England Occupations Machinery, Guns, Munitions (National Institute)
The original content for this article was contributed by The National Institute for Genealogical Studies in June 2012. It is an excerpt from their course English: Occupation Records-Professions and Trades and English: Occupations-Military & Services by Dr. Penelope Christensen. The Institute offers over 200 comprehensive genealogy courses for a fee ($).
Machinery, Guns and Munitions
Guns and Munitions
Portable fire-arms or small arms were invented at the beginning of the 16th century in the form of the musket, with later developments of the pistol, calivres and carabines, the gunsmith replacing the fletcher by this time. The early trade is well described by Hurley (The Book of Trades or Library of the Useful Arts. Vol III. Wiltshire Family History Society, 1994) the 19th century trade by Wymer (English Town Crafts. A Survey of Their Development from Early Times to the Present Day. Batsford, London, 1949), whilst Cook’s article (Old Occupations: Gunmaking. Family Tree Magazine Vol 14 #3, page 3-4) covers both and has a list of references. The trade was concentrated in the Midlands iron and coal area, the gunsmiths at Small Heath had their own quarter of the town where all parts of the guns were made-lock, stock and barrel. The famous Birmingham Small Arms factory started here (Bailey 1982), whilst Enfield, Middlesex housed the government small arms factory and built the Enfield rifle.
Indexes of gunsmiths can be found in Anonymous (The London Gun Trade, 1850-1920 - A Checklist of Tradesmen. Museum Restoration Service, Canada, 2001), and Brackmore (Dictionary of London Gunmakers 1350-1850. Phaidon Press, 1985) and Cook (Old Occupations: Gunmaking. Family Tree Magazine Vol 14 #3, page 3-4) lists others. The Gunmakers’ Company was founded in 1637 and its records are at the Guildhall Library. Webb (London Apprentices Volume 8. Gunmakers’ Company 1656-1800. Society of Genealogists, 1997) has indexed over 1,800 of their apprenticeships from 1656-1800 but the records cover the period up to 1902. An index of gunmakers and allied trades is run by Cook.

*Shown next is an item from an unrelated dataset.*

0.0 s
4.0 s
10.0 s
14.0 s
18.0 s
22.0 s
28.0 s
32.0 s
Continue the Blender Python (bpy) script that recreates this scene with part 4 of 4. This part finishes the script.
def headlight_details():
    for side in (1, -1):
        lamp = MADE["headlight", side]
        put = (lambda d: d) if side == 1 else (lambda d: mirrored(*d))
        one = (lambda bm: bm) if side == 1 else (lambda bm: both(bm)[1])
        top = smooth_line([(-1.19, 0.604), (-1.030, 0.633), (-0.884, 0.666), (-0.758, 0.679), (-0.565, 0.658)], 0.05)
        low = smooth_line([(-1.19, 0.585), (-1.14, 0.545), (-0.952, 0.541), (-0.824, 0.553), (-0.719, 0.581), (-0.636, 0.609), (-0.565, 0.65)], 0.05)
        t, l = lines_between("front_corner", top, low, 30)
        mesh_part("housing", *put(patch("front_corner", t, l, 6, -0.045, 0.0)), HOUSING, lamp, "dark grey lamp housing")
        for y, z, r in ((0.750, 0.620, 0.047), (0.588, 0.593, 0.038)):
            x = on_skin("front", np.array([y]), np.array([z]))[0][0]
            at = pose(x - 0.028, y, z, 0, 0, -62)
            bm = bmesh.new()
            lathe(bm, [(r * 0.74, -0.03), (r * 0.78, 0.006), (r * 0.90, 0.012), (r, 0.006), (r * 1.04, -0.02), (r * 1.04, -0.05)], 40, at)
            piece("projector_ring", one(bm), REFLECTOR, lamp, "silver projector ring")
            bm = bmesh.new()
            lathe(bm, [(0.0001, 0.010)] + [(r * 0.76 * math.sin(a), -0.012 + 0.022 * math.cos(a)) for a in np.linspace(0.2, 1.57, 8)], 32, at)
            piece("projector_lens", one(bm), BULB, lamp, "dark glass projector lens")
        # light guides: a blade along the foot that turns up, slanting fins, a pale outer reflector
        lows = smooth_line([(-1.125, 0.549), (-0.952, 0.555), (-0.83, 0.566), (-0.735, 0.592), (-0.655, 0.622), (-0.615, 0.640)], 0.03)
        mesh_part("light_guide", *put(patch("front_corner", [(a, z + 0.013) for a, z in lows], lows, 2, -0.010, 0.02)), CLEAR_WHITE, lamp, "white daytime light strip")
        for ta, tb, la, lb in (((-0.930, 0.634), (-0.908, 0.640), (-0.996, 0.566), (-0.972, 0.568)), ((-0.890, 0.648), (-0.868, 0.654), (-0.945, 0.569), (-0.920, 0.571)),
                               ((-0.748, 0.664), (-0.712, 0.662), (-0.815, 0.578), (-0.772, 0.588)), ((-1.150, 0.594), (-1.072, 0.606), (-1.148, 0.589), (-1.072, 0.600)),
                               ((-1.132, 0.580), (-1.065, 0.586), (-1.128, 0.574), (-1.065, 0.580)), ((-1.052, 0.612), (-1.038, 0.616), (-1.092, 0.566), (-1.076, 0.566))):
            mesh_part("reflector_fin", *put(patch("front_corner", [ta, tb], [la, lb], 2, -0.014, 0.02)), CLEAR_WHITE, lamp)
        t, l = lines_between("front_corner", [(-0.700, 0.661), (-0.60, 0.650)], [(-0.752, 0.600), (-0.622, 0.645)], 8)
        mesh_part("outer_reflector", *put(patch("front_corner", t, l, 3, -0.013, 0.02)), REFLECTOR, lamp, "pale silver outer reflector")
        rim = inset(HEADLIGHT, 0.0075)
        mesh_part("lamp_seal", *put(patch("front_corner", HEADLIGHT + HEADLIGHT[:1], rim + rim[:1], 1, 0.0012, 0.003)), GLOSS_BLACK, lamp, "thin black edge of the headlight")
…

Munitions workers have received attention in journals close to major factories, for example in Woolwich and Dartford, Kent. The staff of the Vickers works at Dartford in 1918 are pictured by Connon (Wartime Photograph. North West Kent Family History Society Vol 9 #4, page 148 and centrefold) . Ludlow has two good articles on the Woolwich Arsenal and its women workers, the first on the early history (Munitionettes: Women Workers in the Royal Arsenal, Woolwich, c1750-1945. Part One in Bygone Kent Vol 23 #7, page 416-422, 2002), the second from WWI until its closure in 1867 (Munitionettes: Women Workers in the Royal Arsenal, Woolwich, c1750-1945. Part Two in Bygone Kent Vol 23 #8, page 464-473, 2002).

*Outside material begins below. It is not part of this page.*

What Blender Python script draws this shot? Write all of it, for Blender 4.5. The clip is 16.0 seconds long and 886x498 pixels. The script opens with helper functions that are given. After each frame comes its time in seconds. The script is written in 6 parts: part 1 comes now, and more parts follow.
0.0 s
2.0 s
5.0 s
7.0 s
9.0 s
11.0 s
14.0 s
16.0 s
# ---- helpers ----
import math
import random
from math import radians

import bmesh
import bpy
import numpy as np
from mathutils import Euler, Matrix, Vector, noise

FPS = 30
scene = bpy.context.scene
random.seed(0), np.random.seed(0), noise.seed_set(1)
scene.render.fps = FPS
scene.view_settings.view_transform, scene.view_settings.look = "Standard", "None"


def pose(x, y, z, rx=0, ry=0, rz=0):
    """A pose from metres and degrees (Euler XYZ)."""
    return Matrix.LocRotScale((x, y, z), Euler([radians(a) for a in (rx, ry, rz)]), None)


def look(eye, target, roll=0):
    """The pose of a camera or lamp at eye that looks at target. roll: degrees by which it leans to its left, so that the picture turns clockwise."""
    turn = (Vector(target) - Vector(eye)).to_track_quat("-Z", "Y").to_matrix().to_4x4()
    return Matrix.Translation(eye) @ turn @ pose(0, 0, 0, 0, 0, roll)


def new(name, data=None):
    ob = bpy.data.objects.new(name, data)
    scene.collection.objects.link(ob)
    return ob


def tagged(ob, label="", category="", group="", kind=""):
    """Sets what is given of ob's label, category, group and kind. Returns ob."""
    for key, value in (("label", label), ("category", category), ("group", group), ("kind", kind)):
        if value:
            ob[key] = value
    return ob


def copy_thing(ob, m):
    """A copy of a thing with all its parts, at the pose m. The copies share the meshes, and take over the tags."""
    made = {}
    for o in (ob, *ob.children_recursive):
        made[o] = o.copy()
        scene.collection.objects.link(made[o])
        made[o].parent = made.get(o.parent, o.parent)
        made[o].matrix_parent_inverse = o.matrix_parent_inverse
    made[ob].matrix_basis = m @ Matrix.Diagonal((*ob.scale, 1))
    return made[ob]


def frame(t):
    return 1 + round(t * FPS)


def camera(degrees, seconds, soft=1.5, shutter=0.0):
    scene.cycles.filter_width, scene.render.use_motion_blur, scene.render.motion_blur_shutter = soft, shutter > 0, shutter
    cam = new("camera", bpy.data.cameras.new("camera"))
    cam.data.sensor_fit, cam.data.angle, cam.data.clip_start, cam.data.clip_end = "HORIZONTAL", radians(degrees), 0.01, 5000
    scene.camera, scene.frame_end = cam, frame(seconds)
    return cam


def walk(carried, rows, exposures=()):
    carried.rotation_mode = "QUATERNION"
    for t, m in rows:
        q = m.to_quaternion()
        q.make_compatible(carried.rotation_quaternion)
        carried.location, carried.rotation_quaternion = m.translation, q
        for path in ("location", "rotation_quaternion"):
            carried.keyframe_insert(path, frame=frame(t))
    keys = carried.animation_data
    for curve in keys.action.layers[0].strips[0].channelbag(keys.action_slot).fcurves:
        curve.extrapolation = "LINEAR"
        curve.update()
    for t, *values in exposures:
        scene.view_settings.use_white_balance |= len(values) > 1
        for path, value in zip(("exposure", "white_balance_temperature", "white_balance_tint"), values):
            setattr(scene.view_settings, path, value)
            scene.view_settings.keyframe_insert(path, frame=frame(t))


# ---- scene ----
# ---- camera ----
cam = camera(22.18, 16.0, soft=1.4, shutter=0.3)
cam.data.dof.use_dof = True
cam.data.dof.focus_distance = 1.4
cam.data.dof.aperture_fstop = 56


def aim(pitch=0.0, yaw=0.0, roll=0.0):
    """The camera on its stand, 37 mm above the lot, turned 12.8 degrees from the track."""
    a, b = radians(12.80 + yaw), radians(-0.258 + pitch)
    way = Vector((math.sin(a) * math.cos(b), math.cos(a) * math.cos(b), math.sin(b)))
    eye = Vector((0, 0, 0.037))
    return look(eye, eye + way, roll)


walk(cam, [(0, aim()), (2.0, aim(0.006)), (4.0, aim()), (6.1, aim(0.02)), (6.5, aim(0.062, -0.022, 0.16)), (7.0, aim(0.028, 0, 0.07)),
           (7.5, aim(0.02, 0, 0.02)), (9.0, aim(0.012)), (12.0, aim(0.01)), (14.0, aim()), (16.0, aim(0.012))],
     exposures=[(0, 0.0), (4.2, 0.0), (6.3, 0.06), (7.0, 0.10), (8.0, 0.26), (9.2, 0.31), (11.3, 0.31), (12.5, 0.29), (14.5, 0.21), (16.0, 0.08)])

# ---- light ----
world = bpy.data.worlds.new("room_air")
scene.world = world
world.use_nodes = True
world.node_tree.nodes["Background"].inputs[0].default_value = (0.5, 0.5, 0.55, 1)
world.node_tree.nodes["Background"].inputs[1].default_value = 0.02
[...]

In remoter periods the common smith, the founder and the carpenter were the main producers of tools and aids to man’s useful activities. The article written on the machinist in 1818 (Hurley, The Book of Trades or Library of the Useful Arts. Vol III. Wiltshire Family History Society, 1994) describes the major inventions to that time from the early concept of the steam engine in 1663 up to Watt’s perfecting of it in 1762, with a long list of others conceived in the Industrial Revolutionary period of the previous 50 years. The benefits to us seem obvious but the thousands of labourers put out of work by machines did not view them with enthusiasm. The early 19th century was marked by the activities of the machine-breaking Luddites and agricultural machine objectors involved in the Riots of 1830-31 (Chambers, Hey).
Family history is served well by a number of good Shire books on machinery: Bonnett’s Farming with steam, Cawood’s Vintage tractors, Smith’s Discovering horse-drawn farm machinery, Rayner’s Road rollers, and Traction engines and other steam road engines, Benson’s Textile machines, Manktelow’s Steam shovels, Hayes’ Stationary steam engines, Dean’s Industrial narrow gauge railways, Cockman’s British Railways’ steam locomotives and a biography of the railway and steamship engineer Isambard Kingdon Brunel by Tames. Those interested in aircraft factories will appreciate the chapter in Hudson (Where We Used to Work. J. Baker, London. FHL book 942 U2hk, 1980).